=== Records provided ===

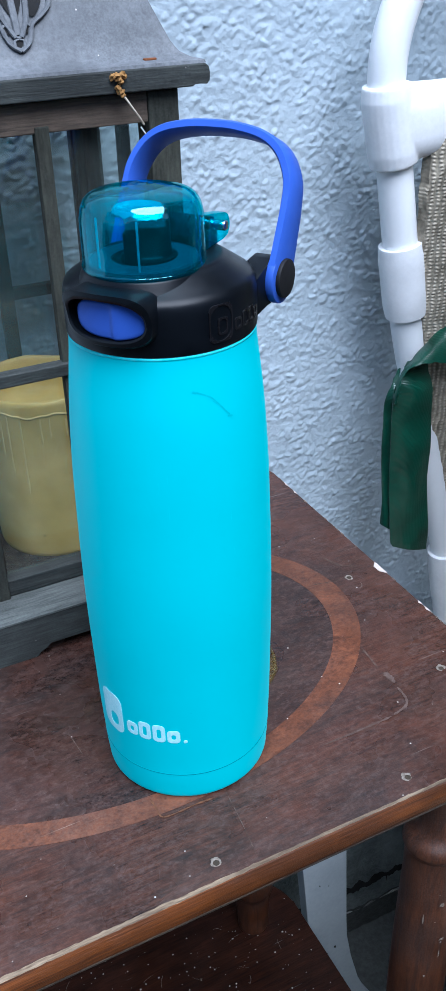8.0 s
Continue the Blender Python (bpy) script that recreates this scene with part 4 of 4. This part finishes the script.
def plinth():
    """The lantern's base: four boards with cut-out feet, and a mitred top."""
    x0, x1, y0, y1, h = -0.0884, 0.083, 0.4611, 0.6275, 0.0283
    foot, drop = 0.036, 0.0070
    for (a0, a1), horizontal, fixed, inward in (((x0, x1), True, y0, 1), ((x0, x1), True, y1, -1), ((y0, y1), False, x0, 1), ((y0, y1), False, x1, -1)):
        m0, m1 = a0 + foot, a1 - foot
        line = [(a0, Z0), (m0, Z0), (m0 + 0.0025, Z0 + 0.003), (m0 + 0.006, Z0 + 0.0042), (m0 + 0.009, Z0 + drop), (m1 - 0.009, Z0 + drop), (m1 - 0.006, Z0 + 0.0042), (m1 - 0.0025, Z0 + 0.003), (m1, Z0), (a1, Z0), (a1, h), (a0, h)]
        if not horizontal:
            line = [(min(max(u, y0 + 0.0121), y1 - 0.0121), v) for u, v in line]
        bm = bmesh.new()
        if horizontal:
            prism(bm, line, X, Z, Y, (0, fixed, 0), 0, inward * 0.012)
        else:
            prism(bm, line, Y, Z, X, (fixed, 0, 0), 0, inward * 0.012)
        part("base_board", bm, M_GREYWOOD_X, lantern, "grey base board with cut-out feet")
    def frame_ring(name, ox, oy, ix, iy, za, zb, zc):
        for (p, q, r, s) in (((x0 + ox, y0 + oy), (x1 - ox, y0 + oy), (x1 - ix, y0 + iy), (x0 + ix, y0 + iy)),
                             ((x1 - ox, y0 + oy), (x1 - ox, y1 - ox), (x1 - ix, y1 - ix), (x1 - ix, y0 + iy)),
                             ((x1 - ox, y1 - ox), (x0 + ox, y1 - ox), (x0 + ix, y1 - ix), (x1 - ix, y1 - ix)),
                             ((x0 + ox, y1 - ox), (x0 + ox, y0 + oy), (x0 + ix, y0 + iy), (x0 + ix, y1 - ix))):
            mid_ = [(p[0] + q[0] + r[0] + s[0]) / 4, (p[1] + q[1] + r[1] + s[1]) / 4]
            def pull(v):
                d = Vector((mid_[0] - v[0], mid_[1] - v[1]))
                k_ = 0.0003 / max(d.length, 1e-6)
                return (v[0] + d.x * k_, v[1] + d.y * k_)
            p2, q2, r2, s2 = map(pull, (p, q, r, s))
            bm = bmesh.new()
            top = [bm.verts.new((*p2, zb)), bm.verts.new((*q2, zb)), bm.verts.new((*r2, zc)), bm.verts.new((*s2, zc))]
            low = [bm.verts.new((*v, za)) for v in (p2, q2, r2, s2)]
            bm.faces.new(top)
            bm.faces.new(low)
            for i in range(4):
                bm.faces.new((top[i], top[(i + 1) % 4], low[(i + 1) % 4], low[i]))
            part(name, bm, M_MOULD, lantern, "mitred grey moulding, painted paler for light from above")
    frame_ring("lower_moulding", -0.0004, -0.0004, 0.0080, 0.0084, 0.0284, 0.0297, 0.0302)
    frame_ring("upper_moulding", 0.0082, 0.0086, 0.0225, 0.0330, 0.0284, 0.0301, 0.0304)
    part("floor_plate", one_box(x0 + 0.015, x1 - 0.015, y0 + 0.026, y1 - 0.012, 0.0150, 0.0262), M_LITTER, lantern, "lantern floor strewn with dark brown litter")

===
=== Records provided ===

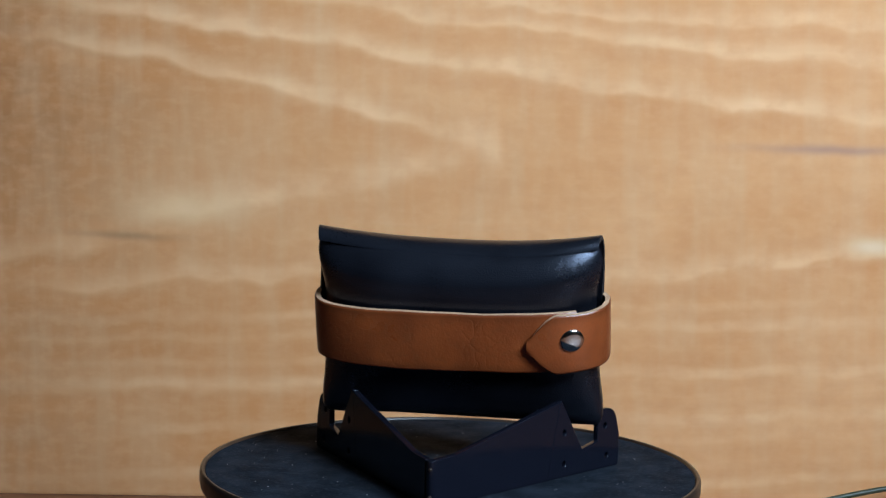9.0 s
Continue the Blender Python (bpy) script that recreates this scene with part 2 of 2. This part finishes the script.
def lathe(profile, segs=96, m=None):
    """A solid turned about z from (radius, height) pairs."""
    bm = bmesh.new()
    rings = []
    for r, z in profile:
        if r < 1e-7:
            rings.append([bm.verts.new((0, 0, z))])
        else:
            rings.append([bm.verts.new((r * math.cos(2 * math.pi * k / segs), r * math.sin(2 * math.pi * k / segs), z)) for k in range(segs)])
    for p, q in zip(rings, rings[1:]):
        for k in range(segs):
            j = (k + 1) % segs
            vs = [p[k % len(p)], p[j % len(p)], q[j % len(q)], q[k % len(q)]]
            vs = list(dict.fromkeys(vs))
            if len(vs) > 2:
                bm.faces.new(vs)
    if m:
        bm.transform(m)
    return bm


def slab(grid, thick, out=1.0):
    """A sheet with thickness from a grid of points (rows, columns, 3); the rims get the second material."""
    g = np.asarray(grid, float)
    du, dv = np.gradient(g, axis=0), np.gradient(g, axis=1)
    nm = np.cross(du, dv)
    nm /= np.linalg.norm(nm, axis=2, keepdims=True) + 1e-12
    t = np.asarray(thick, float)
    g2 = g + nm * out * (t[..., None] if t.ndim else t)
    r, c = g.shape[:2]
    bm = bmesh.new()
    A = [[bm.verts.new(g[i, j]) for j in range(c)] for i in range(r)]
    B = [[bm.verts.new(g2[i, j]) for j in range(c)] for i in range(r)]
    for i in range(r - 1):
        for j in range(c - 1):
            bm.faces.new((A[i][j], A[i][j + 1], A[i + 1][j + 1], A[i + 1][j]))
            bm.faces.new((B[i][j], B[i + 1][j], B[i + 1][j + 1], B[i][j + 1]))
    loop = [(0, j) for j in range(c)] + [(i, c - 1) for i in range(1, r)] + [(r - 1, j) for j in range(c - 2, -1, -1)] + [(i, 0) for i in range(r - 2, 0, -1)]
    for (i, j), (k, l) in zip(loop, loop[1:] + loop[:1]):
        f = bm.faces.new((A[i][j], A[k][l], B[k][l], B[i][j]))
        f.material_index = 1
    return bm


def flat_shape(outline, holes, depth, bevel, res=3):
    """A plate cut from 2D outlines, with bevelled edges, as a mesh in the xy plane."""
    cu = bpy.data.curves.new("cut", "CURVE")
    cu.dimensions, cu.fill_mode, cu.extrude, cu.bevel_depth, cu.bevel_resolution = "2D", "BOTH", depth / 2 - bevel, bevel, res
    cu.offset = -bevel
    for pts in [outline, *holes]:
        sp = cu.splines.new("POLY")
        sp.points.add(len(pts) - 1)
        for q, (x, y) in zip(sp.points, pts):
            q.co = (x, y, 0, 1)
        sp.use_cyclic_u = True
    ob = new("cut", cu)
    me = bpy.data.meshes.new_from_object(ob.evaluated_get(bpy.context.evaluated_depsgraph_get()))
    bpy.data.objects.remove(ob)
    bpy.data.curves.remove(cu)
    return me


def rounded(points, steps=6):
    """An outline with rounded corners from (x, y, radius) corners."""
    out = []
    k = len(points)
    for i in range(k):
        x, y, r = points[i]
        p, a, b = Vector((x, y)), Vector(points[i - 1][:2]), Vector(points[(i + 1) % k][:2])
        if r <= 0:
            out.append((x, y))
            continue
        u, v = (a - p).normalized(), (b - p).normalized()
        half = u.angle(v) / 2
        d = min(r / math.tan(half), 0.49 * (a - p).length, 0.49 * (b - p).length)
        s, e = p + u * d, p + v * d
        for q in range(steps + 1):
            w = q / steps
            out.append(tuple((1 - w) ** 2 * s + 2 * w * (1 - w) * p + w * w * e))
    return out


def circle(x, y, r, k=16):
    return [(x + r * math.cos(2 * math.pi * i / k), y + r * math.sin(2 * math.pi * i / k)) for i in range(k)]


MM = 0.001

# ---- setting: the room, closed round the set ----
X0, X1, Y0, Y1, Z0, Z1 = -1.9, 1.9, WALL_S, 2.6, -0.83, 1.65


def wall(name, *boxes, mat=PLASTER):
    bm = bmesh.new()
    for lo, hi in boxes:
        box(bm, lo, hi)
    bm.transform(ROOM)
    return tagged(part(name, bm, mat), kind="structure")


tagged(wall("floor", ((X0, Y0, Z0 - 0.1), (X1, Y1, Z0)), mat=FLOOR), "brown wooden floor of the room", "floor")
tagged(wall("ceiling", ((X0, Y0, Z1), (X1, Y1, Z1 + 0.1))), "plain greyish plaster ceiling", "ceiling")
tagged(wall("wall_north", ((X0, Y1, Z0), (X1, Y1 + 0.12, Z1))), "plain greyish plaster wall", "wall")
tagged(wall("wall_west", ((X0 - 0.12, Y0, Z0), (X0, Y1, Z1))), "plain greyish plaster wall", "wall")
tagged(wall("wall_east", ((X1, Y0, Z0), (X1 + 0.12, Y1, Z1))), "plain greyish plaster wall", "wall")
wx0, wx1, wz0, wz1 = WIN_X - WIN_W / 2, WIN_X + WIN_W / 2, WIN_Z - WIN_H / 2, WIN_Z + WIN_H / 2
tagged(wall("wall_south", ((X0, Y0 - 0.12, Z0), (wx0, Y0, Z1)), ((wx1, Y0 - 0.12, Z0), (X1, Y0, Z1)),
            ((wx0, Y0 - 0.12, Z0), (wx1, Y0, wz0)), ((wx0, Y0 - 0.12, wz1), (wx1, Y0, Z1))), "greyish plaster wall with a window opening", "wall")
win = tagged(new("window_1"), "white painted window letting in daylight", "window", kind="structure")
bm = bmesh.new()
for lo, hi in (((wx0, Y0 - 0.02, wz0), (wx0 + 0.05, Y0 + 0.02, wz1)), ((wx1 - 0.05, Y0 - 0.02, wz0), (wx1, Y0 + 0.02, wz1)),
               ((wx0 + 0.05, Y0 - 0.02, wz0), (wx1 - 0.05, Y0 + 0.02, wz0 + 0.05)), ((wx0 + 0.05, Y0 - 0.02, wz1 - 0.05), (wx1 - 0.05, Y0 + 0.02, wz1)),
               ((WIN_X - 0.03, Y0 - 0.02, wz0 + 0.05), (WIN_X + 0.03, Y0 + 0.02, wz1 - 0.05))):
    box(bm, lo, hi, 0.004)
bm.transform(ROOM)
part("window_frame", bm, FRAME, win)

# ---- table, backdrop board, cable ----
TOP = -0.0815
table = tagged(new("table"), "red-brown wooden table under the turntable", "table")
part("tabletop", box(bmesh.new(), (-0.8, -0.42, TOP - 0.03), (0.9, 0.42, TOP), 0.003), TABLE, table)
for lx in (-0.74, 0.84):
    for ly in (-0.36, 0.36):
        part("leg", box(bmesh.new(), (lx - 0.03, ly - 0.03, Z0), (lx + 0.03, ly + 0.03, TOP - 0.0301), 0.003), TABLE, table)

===

Description of the task =>
Filter the listing above for the string "finishes" and copy every matching line.

Solution to this problem =>
Continue the Blender Python (bpy) script that recreates this scene with part 4 of 4. This part finishes the script.
Continue the Blender Python (bpy) script that recreates this scene with part 2 of 2. This part finishes the script.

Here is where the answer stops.